# Instruction:
Please output every line of the material as it stands, without the pictures.

# # #

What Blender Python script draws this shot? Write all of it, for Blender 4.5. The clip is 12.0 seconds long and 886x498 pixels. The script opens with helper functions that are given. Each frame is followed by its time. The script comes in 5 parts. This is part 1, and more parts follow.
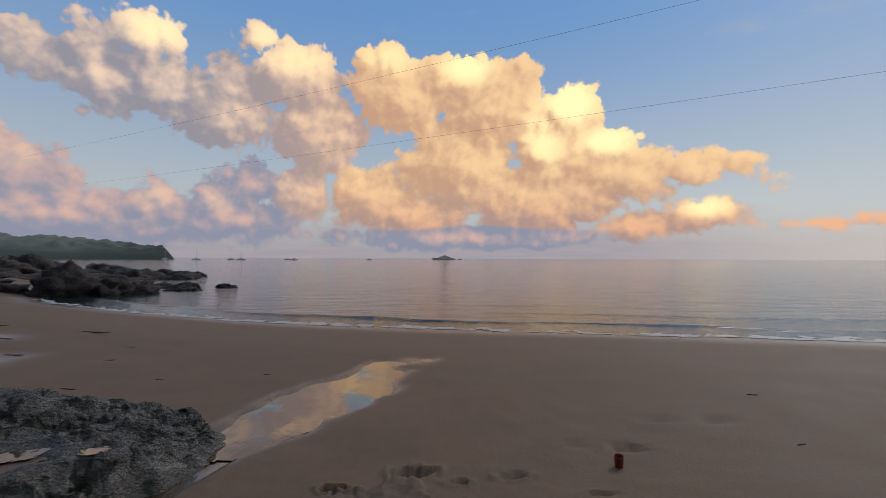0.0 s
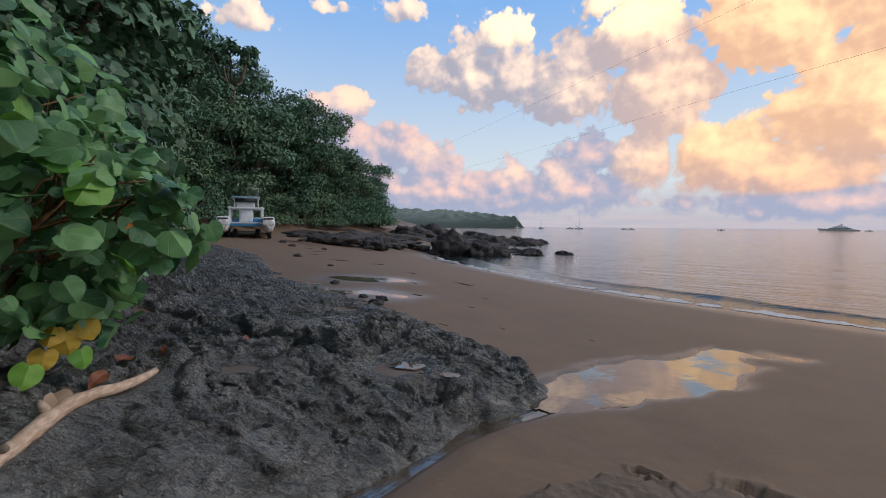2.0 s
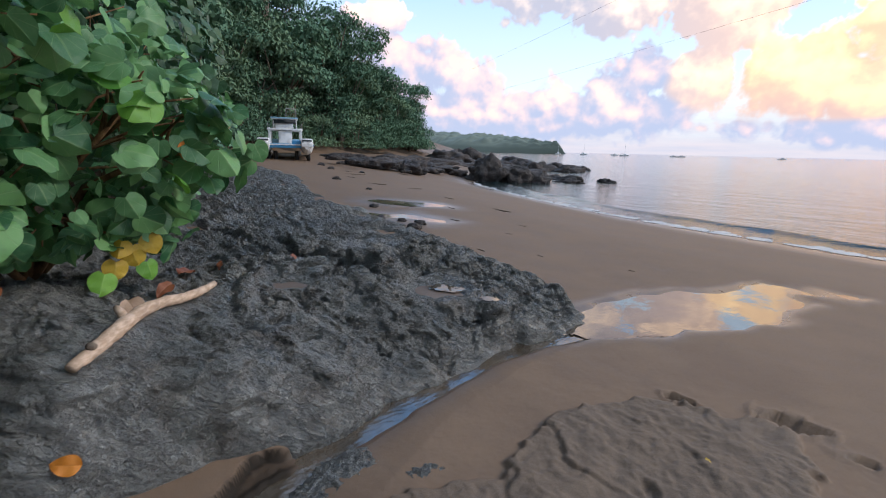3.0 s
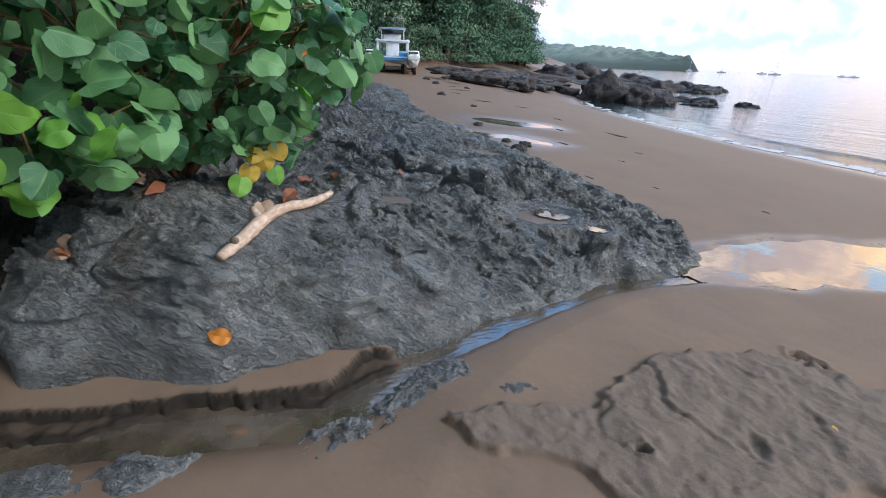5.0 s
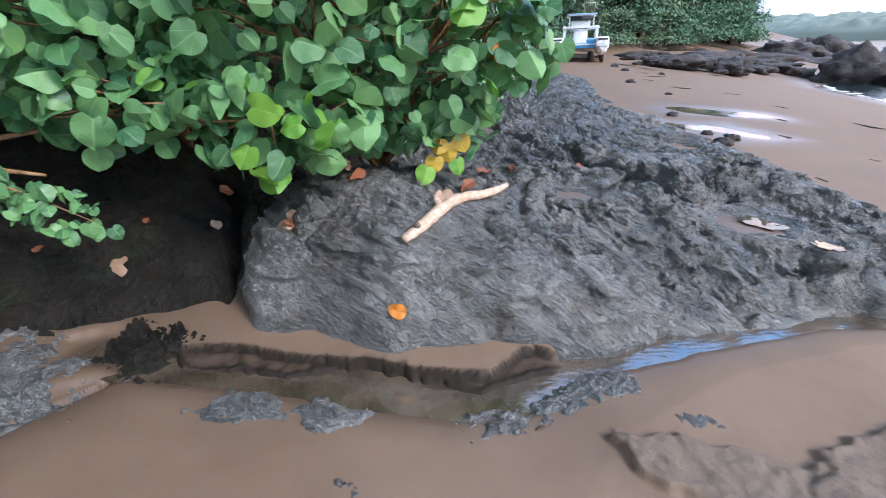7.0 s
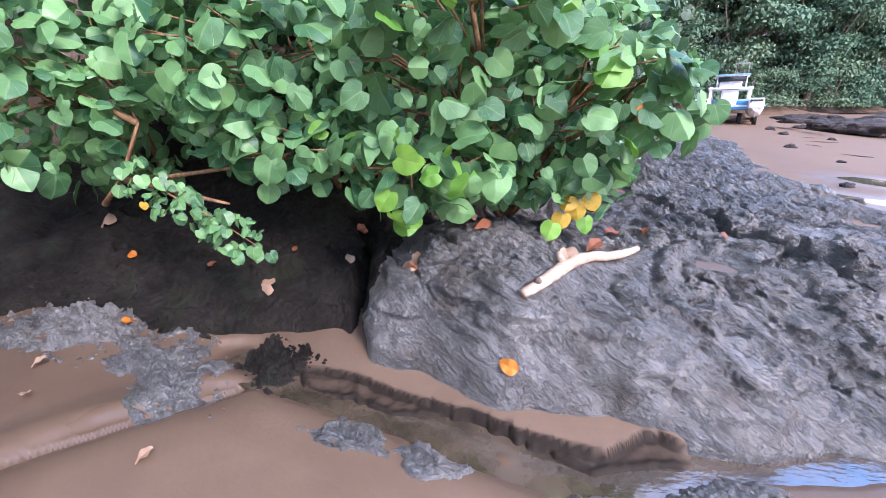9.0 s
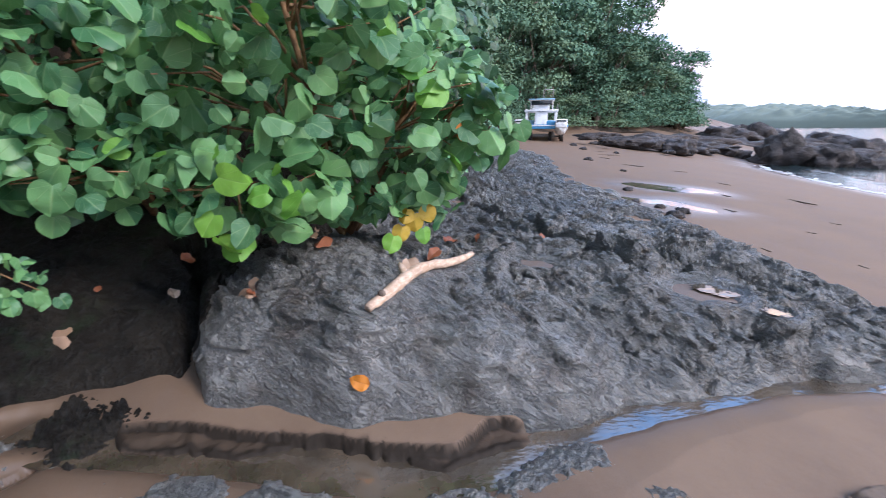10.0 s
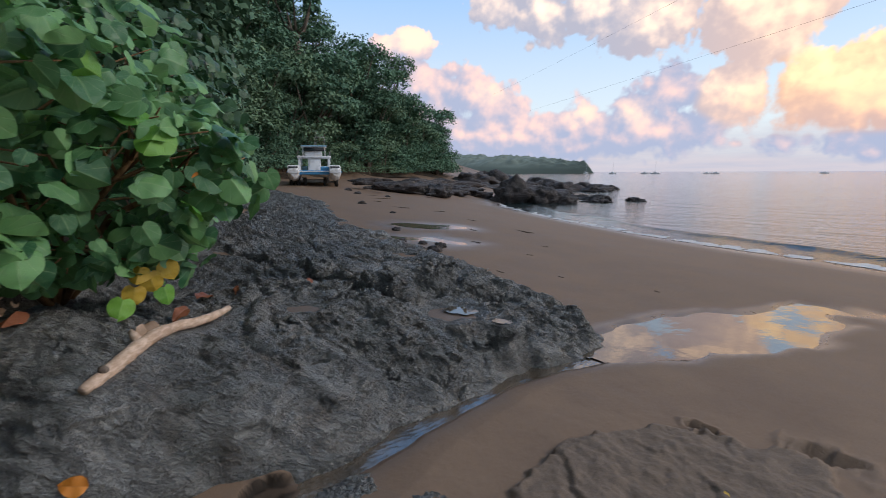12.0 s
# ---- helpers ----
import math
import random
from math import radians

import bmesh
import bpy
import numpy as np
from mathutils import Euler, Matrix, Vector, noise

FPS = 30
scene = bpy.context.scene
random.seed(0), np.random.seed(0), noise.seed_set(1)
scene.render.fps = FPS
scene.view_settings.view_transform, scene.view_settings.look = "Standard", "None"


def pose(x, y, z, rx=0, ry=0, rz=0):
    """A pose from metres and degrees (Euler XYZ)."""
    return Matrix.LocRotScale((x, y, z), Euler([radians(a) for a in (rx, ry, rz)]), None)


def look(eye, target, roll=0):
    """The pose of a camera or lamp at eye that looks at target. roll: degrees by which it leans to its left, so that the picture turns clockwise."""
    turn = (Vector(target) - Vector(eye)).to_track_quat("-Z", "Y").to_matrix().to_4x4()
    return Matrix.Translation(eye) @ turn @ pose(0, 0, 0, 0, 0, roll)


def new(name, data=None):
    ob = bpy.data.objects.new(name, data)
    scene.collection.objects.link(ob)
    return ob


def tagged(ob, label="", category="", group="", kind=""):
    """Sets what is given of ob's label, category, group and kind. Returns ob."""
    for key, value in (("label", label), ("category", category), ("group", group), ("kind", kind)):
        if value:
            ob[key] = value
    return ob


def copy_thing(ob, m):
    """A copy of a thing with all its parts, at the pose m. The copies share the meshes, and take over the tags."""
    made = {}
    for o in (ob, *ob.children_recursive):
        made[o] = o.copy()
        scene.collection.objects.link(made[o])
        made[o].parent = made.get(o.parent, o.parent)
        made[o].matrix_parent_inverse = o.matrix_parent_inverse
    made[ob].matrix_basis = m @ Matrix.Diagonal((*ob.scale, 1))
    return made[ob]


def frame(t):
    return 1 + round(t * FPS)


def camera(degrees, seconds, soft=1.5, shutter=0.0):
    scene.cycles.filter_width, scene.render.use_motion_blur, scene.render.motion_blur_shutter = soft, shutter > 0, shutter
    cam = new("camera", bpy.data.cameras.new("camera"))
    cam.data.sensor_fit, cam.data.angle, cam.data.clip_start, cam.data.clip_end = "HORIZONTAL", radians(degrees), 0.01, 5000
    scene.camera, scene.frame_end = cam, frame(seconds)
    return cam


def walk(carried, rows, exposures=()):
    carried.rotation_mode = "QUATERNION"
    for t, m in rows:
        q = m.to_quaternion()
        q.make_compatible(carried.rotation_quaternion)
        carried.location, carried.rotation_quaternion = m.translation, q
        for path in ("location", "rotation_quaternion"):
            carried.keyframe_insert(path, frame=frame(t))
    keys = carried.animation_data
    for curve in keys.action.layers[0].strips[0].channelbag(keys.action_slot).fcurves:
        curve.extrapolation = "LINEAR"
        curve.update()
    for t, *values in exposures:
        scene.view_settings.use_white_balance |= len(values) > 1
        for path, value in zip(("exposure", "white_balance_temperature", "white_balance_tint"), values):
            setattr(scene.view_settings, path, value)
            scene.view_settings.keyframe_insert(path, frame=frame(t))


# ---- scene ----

# # #

# Full output:
What Blender Python script draws this shot? Write all of it, for Blender 4.5. The clip is 12.0 seconds long and 886x498 pixels. The script opens with helper functions that are given. Each frame is followed by its time. The script comes in 5 parts. This is part 1, and more parts follow.
0.0 s
2.0 s
3.0 s
5.0 s
7.0 s
9.0 s
10.0 s
12.0 s
# ---- helpers ----
import math
import random
from math import radians

import bmesh
import bpy
import numpy as np
from mathutils import Euler, Matrix, Vector, noise

FPS = 30
scene = bpy.context.scene
random.seed(0), np.random.seed(0), noise.seed_set(1)
scene.render.fps = FPS
scene.view_settings.view_transform, scene.view_settings.look = "Standard", "None"


def pose(x, y, z, rx=0, ry=0, rz=0):
    """A pose from metres and degrees (Euler XYZ)."""
    return Matrix.LocRotScale((x, y, z), Euler([radians(a) for a in (rx, ry, rz)]), None)


def look(eye, target, roll=0):
    """The pose of a camera or lamp at eye that looks at target. roll: degrees by which it leans to its left, so that the picture turns clockwise."""
    turn = (Vector(target) - Vector(eye)).to_track_quat("-Z", "Y").to_matrix().to_4x4()
    return Matrix.Translation(eye) @ turn @ pose(0, 0, 0, 0, 0, roll)


def new(name, data=None):
    ob = bpy.data.objects.new(name, data)
    scene.collection.objects.link(ob)
    return ob


def tagged(ob, label="", category="", group="", kind=""):
    """Sets what is given of ob's label, category, group and kind. Returns ob."""
    for key, value in (("label", label), ("category", category), ("group", group), ("kind", kind)):
        if value:
            ob[key] = value
    return ob


def copy_thing(ob, m):
    """A copy of a thing with all its parts, at the pose m. The copies share the meshes, and take over the tags."""
    made = {}
    for o in (ob, *ob.children_recursive):
        made[o] = o.copy()
        scene.collection.objects.link(made[o])
        made[o].parent = made.get(o.parent, o.parent)
        made[o].matrix_parent_inverse = o.matrix_parent_inverse
    made[ob].matrix_basis = m @ Matrix.Diagonal((*ob.scale, 1))
    return made[ob]


def frame(t):
    return 1 + round(t * FPS)


def camera(degrees, seconds, soft=1.5, shutter=0.0):
    scene.cycles.filter_width, scene.render.use_motion_blur, scene.render.motion_blur_shutter = soft, shutter > 0, shutter
    cam = new("camera", bpy.data.cameras.new("camera"))
    cam.data.sensor_fit, cam.data.angle, cam.data.clip_start, cam.data.clip_end = "HORIZONTAL", radians(degrees), 0.01, 5000
    scene.camera, scene.frame_end = cam, frame(seconds)
    return cam


def walk(carried, rows, exposures=()):
    carried.rotation_mode = "QUATERNION"
    for t, m in rows:
        q = m.to_quaternion()
        q.make_compatible(carried.rotation_quaternion)
        carried.location, carried.rotation_quaternion = m.translation, q
        for path in ("location", "rotation_quaternion"):
            carried.keyframe_insert(path, frame=frame(t))
    keys = carried.animation_data
    for curve in keys.action.layers[0].strips[0].channelbag(keys.action_slot).fcurves:
        curve.extrapolation = "LINEAR"
        curve.update()
    for t, *values in exposures:
        scene.view_settings.use_white_balance |= len(values) > 1
        for path, value in zip(("exposure", "white_balance_temperature", "white_balance_tint"), values):
            setattr(scene.view_settings, path, value)
            scene.view_settings.keyframe_insert(path, frame=frame(t))


# ---- scene ----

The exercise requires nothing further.